This pipeline will be used to explain a number of important features of the Spark-NLP library; Sentence Detection, Tokenization, Spell Checking, and Sentiment Detection.
The idea is to start with natural language as could have been entered by a user, and get sentiment associated to it. Let's walk through each of the stages!


### Spark `2.4` and Spark NLP `1.8.3`

#### 1. Call necessary imports and set the resource path to read local data files

In [None]:
#Imports
import sys
sys.path.append('../../')

from pyspark.sql import SparkSession
from pyspark.ml import Pipeline
from pyspark.sql.functions import array_contains
from sparknlp.annotator import *

# location of pre-trained pipelines
resource_path= "../demo_pipelines/movies_sentiment"

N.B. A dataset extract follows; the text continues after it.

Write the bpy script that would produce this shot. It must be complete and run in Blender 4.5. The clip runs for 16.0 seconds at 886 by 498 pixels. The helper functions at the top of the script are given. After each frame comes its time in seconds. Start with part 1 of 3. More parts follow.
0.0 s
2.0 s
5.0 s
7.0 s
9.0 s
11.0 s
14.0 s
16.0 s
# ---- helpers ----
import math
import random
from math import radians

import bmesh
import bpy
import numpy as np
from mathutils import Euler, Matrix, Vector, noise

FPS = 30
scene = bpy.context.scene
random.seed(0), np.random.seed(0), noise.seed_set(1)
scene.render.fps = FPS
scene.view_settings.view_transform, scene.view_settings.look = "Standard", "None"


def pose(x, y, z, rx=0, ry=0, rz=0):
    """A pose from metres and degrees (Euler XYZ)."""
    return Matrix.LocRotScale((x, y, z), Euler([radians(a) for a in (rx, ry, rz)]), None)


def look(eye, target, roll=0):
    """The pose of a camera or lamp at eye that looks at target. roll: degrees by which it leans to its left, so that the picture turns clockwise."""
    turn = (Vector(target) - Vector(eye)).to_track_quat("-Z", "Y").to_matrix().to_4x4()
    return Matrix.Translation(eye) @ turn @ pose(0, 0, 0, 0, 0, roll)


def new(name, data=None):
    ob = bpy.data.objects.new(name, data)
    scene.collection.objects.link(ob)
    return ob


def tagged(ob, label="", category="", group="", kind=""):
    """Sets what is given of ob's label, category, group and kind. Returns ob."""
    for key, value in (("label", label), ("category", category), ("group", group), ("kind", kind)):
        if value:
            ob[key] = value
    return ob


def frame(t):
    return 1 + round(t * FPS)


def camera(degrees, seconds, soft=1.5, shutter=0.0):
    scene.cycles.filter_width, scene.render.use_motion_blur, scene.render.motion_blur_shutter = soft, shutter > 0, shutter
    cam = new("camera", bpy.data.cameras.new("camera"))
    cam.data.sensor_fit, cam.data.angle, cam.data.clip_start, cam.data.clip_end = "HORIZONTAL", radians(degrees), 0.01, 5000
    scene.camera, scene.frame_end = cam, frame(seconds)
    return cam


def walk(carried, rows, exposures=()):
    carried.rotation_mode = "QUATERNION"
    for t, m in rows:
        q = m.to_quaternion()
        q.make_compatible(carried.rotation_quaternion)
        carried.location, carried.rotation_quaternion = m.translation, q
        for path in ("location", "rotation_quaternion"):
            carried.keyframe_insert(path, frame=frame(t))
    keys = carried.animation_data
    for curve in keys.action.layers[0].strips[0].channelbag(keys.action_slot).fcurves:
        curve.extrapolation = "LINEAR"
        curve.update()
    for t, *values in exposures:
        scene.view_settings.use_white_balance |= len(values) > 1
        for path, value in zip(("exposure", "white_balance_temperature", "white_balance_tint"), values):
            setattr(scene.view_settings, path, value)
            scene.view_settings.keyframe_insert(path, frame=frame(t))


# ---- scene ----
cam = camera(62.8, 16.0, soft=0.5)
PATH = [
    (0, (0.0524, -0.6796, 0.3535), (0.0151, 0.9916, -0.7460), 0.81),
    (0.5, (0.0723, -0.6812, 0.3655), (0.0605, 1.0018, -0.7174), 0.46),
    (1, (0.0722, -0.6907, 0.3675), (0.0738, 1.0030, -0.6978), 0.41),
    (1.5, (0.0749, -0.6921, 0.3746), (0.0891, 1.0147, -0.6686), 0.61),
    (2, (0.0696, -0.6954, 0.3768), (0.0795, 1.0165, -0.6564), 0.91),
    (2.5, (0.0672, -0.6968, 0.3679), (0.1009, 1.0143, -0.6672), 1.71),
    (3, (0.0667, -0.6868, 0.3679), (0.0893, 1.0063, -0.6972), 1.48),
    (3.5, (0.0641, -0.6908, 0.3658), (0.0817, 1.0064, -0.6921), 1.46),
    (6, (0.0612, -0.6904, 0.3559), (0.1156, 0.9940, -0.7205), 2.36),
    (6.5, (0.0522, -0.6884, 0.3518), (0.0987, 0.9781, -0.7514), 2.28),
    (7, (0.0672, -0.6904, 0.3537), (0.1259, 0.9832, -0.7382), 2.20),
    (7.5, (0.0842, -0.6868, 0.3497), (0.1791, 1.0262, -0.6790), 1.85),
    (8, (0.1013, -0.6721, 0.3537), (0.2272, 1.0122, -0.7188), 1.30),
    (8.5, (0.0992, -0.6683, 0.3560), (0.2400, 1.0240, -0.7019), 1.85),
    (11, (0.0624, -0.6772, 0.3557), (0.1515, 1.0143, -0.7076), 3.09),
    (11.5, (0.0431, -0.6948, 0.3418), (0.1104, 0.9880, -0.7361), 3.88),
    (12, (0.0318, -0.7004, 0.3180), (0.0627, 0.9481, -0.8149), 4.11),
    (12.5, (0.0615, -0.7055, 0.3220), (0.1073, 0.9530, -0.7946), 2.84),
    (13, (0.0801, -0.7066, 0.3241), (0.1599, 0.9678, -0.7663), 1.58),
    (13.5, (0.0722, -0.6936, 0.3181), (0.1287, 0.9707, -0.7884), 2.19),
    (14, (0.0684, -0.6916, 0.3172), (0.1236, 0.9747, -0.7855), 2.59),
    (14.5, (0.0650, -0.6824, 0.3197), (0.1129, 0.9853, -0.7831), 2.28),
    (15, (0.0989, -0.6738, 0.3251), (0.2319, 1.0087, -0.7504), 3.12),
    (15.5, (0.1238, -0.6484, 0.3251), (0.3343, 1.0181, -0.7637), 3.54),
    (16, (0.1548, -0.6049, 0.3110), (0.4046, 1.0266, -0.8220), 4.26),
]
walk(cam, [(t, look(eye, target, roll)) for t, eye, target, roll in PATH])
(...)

#### 2. Load SparkSession if not already there

In [None]:
spark = SparkSession.builder \
    .appName("SentimentDetector")\
    .master("local[*]")\
    .config("spark.driver.memory","8G")\
    .config("spark.driver.maxResultSize", "2G")\
    .config("spark.jars.packages", "JohnSnowLabs:spark-nlp:1.8.3")\
    .config("spark.kryoserializer.buffer.max", "500m")\
    .getOrCreate()

#### 3. Load our predefined pipeline containing all the interesting annotators.

In [None]:
document_assembler = DocumentAssembler() \
    .setInputCol("text")

sentence_detector = SentenceDetector() \
    .setInputCols(["document"]) \
    .setOutputCol("sentence")

tokenizer = Tokenizer() \
    .setInputCols(["sentence"]) \
    .setOutputCol("token")

lemmatizer = Lemmatizer() \
    .setInputCols(["token"]) \
    .setOutputCol("lemma") \
    .setDictionary(resource_path+"lemma-corpus-small/lemmas_small.txt", key_delimiter="->", value_delimiter="\t")
        
sentiment_detector = SentimentDetector() \
    .setInputCols(["lemma", "sentence"]) \
    .setOutputCol("sentiment_score") \
    .setDictionary(resource_path+"sentiment-corpus/default-sentiment-dict.txt", ",")
    
finisher = Finisher() \
    .setInputCols(["sentiment_score"]) \
    .setOutputCols(["sentiment"])

#### 4. Train the pipeline, which is only being trained from external resources, not from the dataset we pass on. The prediction runs on the target dataset

In [None]:
pipeline = Pipeline(stages=[document_assembler, sentence_detector, tokenizer, lemmatizer, sentiment_detector, finisher])
model = pipeline.fit(data)
result = model.transform(data)

#### 5. filter the finisher output, to find the positive sentiment lines

In [None]:
result.where(array_contains(result.sentiment, "positive")).show(10,False)